Byford seems confident the funding will come through, one way or another, as he plans extensive outreach to lawmakers and officials at the city and state levels.

“We have a plan and we’re intending to prevail,” Byford said at the most recent MTA board meeting last month. “We’ll make that compelling case.”

The coalition will focus on securing funding via Albany, where it is unclear if opposition will waiver after the state’s general election this November. There are still lawmakers who oppose congestion pricing, including Queens Assemb. David Weprin, who believes new tolls would place an unfair burden on the middle class residents of the outer boroughs and on small business owners.

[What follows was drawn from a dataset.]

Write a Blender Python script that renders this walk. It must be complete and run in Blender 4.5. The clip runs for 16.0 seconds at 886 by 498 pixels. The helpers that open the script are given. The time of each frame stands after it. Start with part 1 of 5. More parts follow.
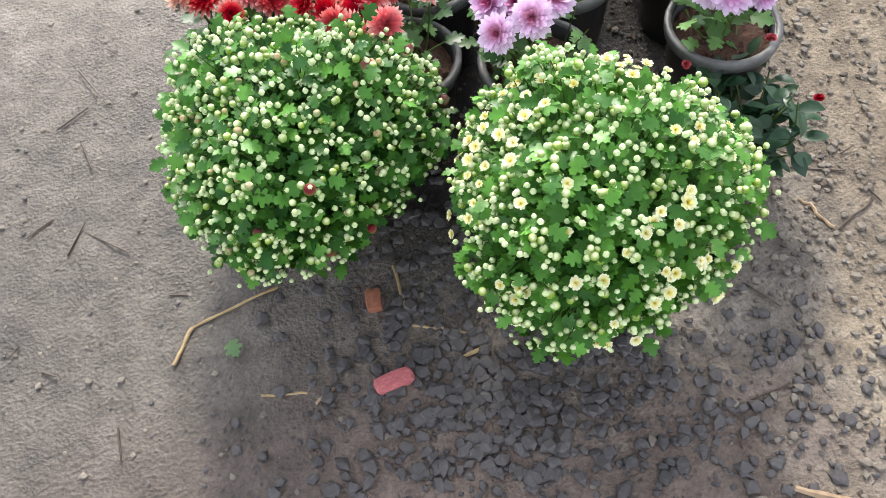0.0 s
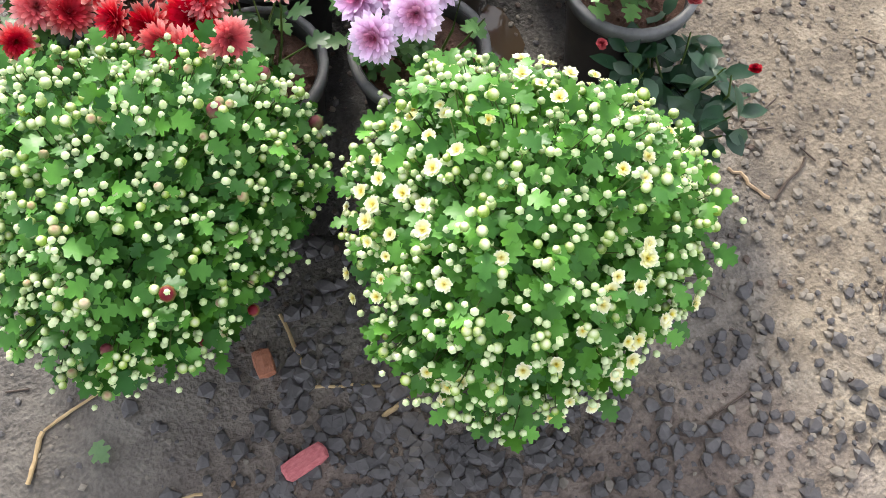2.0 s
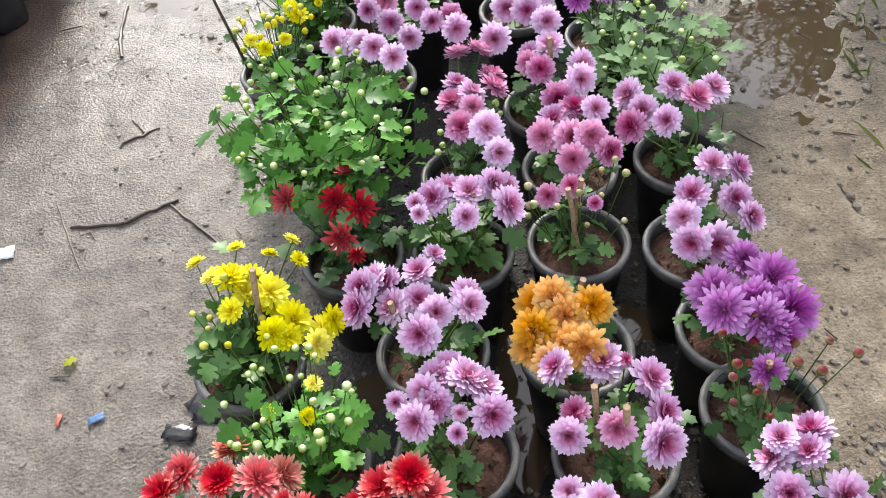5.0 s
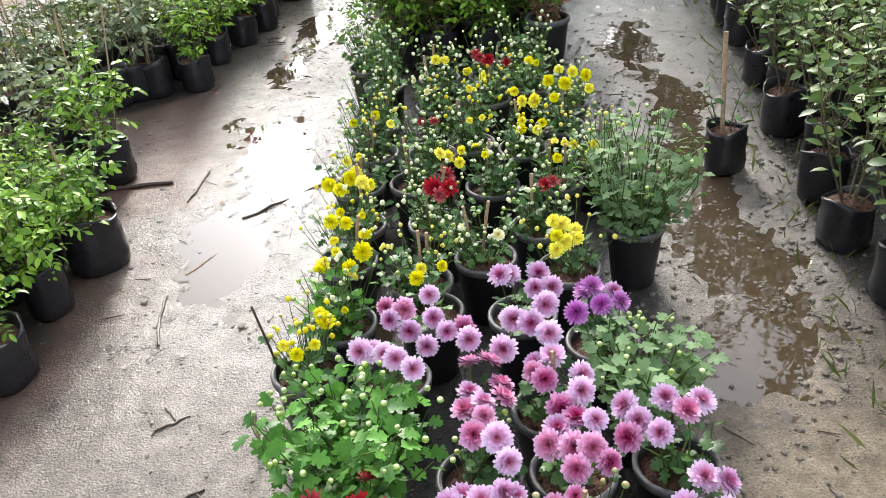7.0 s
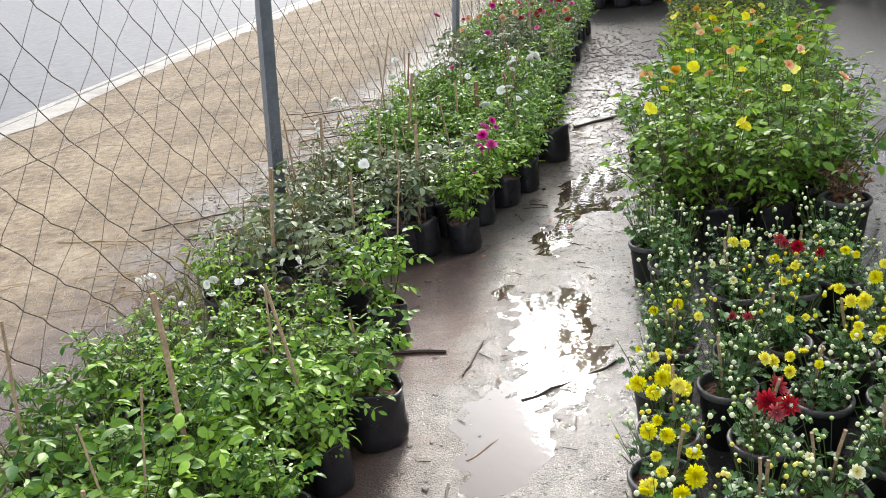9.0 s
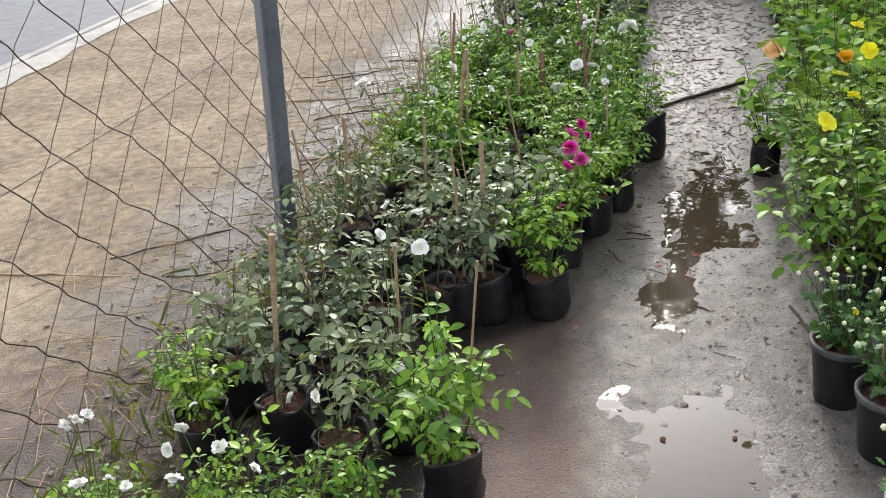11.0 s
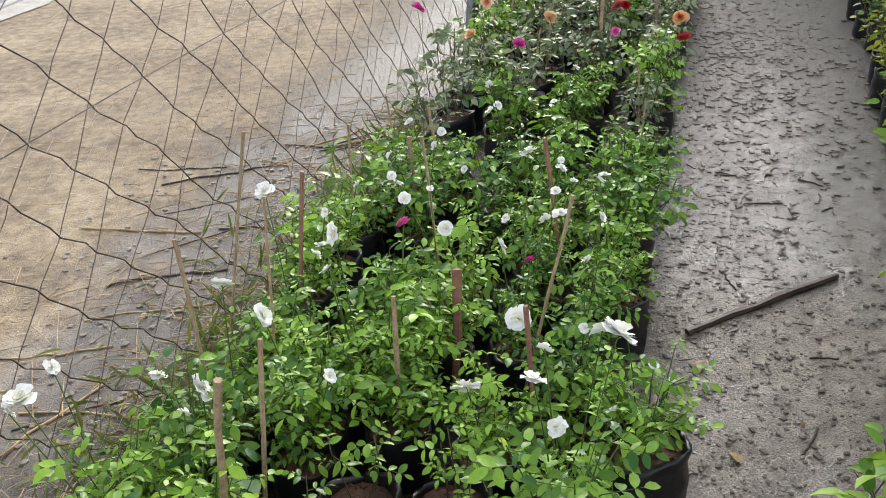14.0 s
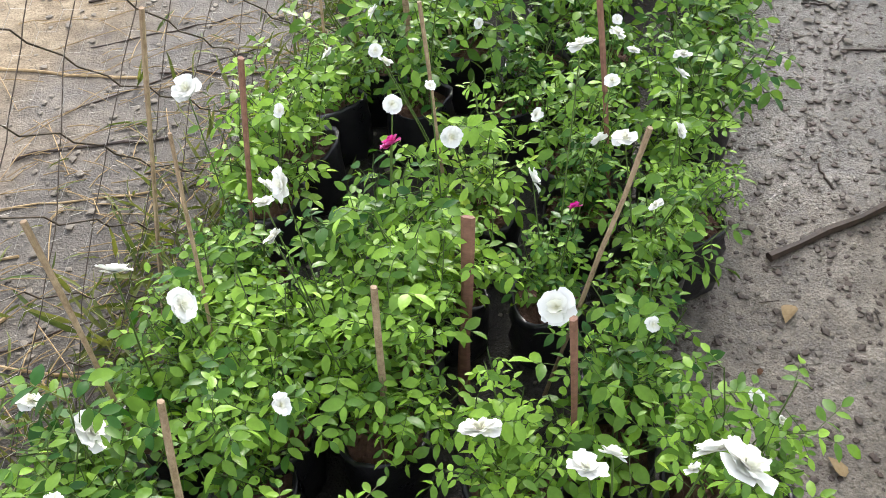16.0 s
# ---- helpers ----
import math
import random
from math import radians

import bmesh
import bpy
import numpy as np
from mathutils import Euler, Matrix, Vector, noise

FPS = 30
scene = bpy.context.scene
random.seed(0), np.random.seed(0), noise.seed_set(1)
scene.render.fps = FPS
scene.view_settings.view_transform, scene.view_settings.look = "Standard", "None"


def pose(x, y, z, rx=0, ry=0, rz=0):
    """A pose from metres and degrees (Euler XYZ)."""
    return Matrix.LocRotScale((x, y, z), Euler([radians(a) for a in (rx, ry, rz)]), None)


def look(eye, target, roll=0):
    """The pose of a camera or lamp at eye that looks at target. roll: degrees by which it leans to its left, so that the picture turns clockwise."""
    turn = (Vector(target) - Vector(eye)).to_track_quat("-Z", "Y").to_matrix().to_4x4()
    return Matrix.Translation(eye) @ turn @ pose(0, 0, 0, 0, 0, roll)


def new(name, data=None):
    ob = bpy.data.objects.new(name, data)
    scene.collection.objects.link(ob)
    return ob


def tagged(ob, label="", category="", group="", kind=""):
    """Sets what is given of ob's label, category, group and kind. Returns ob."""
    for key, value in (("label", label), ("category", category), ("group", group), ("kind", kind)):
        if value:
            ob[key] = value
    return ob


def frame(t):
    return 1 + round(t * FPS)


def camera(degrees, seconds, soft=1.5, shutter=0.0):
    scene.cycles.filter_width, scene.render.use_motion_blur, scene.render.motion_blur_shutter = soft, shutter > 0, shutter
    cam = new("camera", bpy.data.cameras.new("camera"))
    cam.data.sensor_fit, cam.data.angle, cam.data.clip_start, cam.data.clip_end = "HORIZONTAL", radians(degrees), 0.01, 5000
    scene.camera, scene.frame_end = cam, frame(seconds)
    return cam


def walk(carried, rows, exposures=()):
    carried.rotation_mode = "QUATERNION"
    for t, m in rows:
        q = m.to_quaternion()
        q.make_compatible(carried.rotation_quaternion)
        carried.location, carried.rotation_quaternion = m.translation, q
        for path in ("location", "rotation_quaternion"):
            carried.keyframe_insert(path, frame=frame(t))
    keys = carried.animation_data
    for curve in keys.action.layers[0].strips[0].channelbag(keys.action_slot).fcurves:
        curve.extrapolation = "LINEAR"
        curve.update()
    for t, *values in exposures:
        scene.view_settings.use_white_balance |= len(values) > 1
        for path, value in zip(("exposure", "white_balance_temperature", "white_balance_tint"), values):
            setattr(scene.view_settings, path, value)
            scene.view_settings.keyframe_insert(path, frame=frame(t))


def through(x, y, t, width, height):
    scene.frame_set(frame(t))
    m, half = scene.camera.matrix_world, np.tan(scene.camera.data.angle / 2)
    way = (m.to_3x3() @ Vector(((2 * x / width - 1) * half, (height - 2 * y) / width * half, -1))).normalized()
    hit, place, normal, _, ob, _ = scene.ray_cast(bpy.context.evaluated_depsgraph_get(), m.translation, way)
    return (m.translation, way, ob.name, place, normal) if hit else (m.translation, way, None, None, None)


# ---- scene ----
cam = camera(53.1, 16.0, 0.9)
PATH = [
    (0, (0.052, 0.152, 1.237), (0.124, 1.18, -0.477), -7.7),
    (0.5, (0.021, 0.307, 1.218), (0.252, 1.178, -0.568), -3.0),
    (1, (-0.003, 0.377, 1.193), (0.293, 1.118, -0.64), -0.1),
    (1.5, (-0.005, 0.414, 1.178), (0.296, 1.127, -0.666), 0.9),
    (2, (0.081, 0.456, 1.14), (0.369, 1.159, -0.71), 0.9),
    (2.5, (0.148, 0.492, 1.127), (0.215, 1.165, -0.755), -8.2),
    (3, (0.144, 0.535, 1.168), (0.163, 1.366, -0.651), -5.9),
    (3.5, (0.124, 0.575, 1.202), (0.155, 1.494, -0.574), -4.2),
    (4, (0.105, 0.629, 1.243), (0.142, 1.582, -0.515), -4.5),
    (4.5, (0.088, 0.653, 1.292), (0.184, 1.766, -0.367), -4.6),
    (5, (0.112, 0.652, 1.333), (0.26, 2.016, -0.121), -6.4),
    (5.2, (0.117, 0.647, 1.36), (0.28, 2.069, -0.036), -6.6),
    (7.3, (0.08, 0.598, 1.561), (0.321, 2.322, 0.576), -4.7),
    (7.5, (0.063, 0.599, 1.571), (0.308, 2.341, 0.619), -4.8),
    (8, (-0.013, 0.607, 1.6), (0.245, 2.397, 0.747), -4.9),
    (8.5, (-0.109, 0.669, 1.613), (-0.076, 2.552, 0.941), -5.1),
    (8.7, (-0.152, 0.743, 1.617), (-0.285, 2.618, 0.934), -5.8),
    (10.8, (-0.519, 2.083, 1.634), (-0.722, 3.874, 0.768), -6.2),
    (11, (-0.498, 2.247, 1.629), (-0.7, 4.037, 0.758), -6.1),
    (11.5, (-0.452, 2.759, 1.614), (-0.575, 4.53, 0.693), -4.9),
    (12, (-0.369, 3.226, 1.641), (-0.357, 5.0, 0.718), -5.3),
    (12.5, (-0.247, 3.681, 1.686), (-0.436, 5.457, 0.786), -5.3),
    (13, (-0.235, 4.097, 1.683), (-0.42, 5.868, 0.772), -4.7),
    (13.5, (-0.22, 4.504, 1.752), (-0.245, 6.315, 0.904), -4.1),
    (14, (-0.122, 4.869, 1.689), (-0.383, 6.596, 0.714), -3.8),
    (14.5, (-0.087, 5.097, 1.635), (-0.586, 6.663, 0.495), -5.2),
    (15, (-0.151, 5.362, 1.606), (-0.633, 6.894, 0.414), -4.7),
    (15.5, (-0.257, 5.578, 1.608), (-0.592, 6.987, 0.229), -3.9),
    (16, (-0.235, 5.714, 1.603), (-0.483, 7.103, 0.185), -4.1),
]
EXPOSURES = [(0, 2.05), (1.5, 2.15), (2.5, 1.88), (3.5, 1.66), (5, 1.86), (8, 1.98), (9, 1.65), (11, 1.55), (12, 1.72), (13.5, 1.6), (14.5, 1.82), (16, 2.05)]
walk(cam, [(t, look(eye, target, roll)) for t, eye, target, roll in PATH], EXPOSURES)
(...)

The office of the current Senate majority leader, John Flanagan, did not respond to a request for comment, though Flanagan has previously voiced opposition to new tolls.

Michael Whyland, a spokesman for Assembly Speaker Carl Heastie, said in an email that “the speaker strongly supports efforts to fix the subways and . . . will continue to discuss these issues with our members.”

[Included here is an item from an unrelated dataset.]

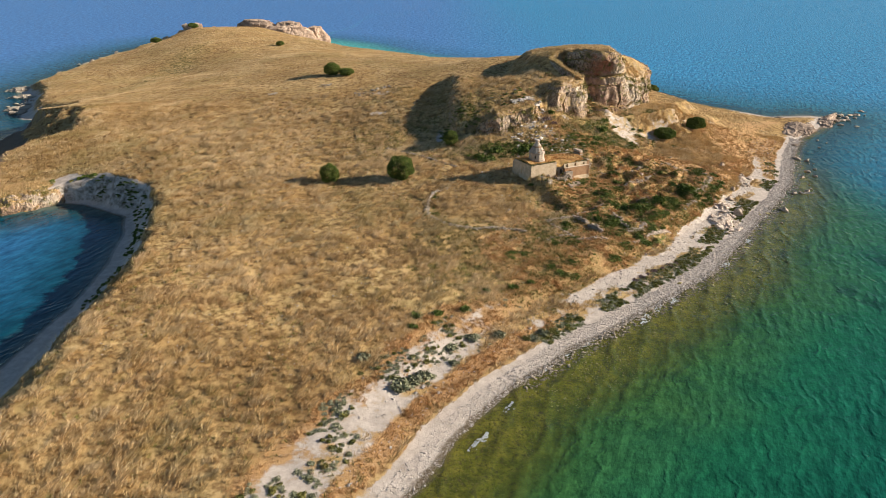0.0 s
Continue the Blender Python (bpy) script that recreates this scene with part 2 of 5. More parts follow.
    sea = np.maximum(-7.0, 0.09 * d + 0.15 * np.minimum(0, d + 22))
    return np.where(d > 0, z, sea), d


# ---- materials ----
def material(name, rough=0.9, spec=0.2):
    m = bpy.data.materials.new(name)
    m.use_nodes = True
    b = m.node_tree.nodes["Principled BSDF"]
    b.inputs["Roughness"].default_value = rough
    b.inputs["Specular IOR Level"].default_value = spec
    return m, m.node_tree, b


def node(nt, kind, **inputs):
    n = nt.nodes.new("ShaderNode" + kind)
    for key, value in inputs.items():
        n.inputs[key.replace("_", " ")].default_value = value
    return n


def noise_tex(nt, scale, detail=5.0, rough=0.6, vec=None):
    n = node(nt, "TexNoise", Scale=scale, Detail=detail, Roughness=rough)
    if vec:
        nt.links.new(vec, n.inputs["Vector"])
    return n.outputs["Fac"]


def ramp(nt, fac, stops):
    r = nt.nodes.new("ShaderNodeValToRGB")
    while len(r.color_ramp.elements) < len(stops):
        r.color_ramp.elements.new(0.5)
    for e, (pos, col) in zip(r.color_ramp.elements, stops):
        e.position, e.color = pos, (*col, 1) if len(col) == 3 else col
    nt.links.new(fac, r.inputs[0])
    return r.outputs[0]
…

State Sen. Michael Gianaris, of Queens, a proponent of congestion pricing as a means to fund the MTA, said the idea is still a “hard sell” in Albany, though he believes that could change in November.

“There are colleagues that are further out from the central business district who have concerns and that’s what doomed it 10 years ago and it’s still those political dynamics that need to be addressed,” Gianaris said.

“I think a lot of the answers depend on the election and having a Democratic majority that will focus on the needs of the transit system,” he added. “It all depends on who’s in charge.”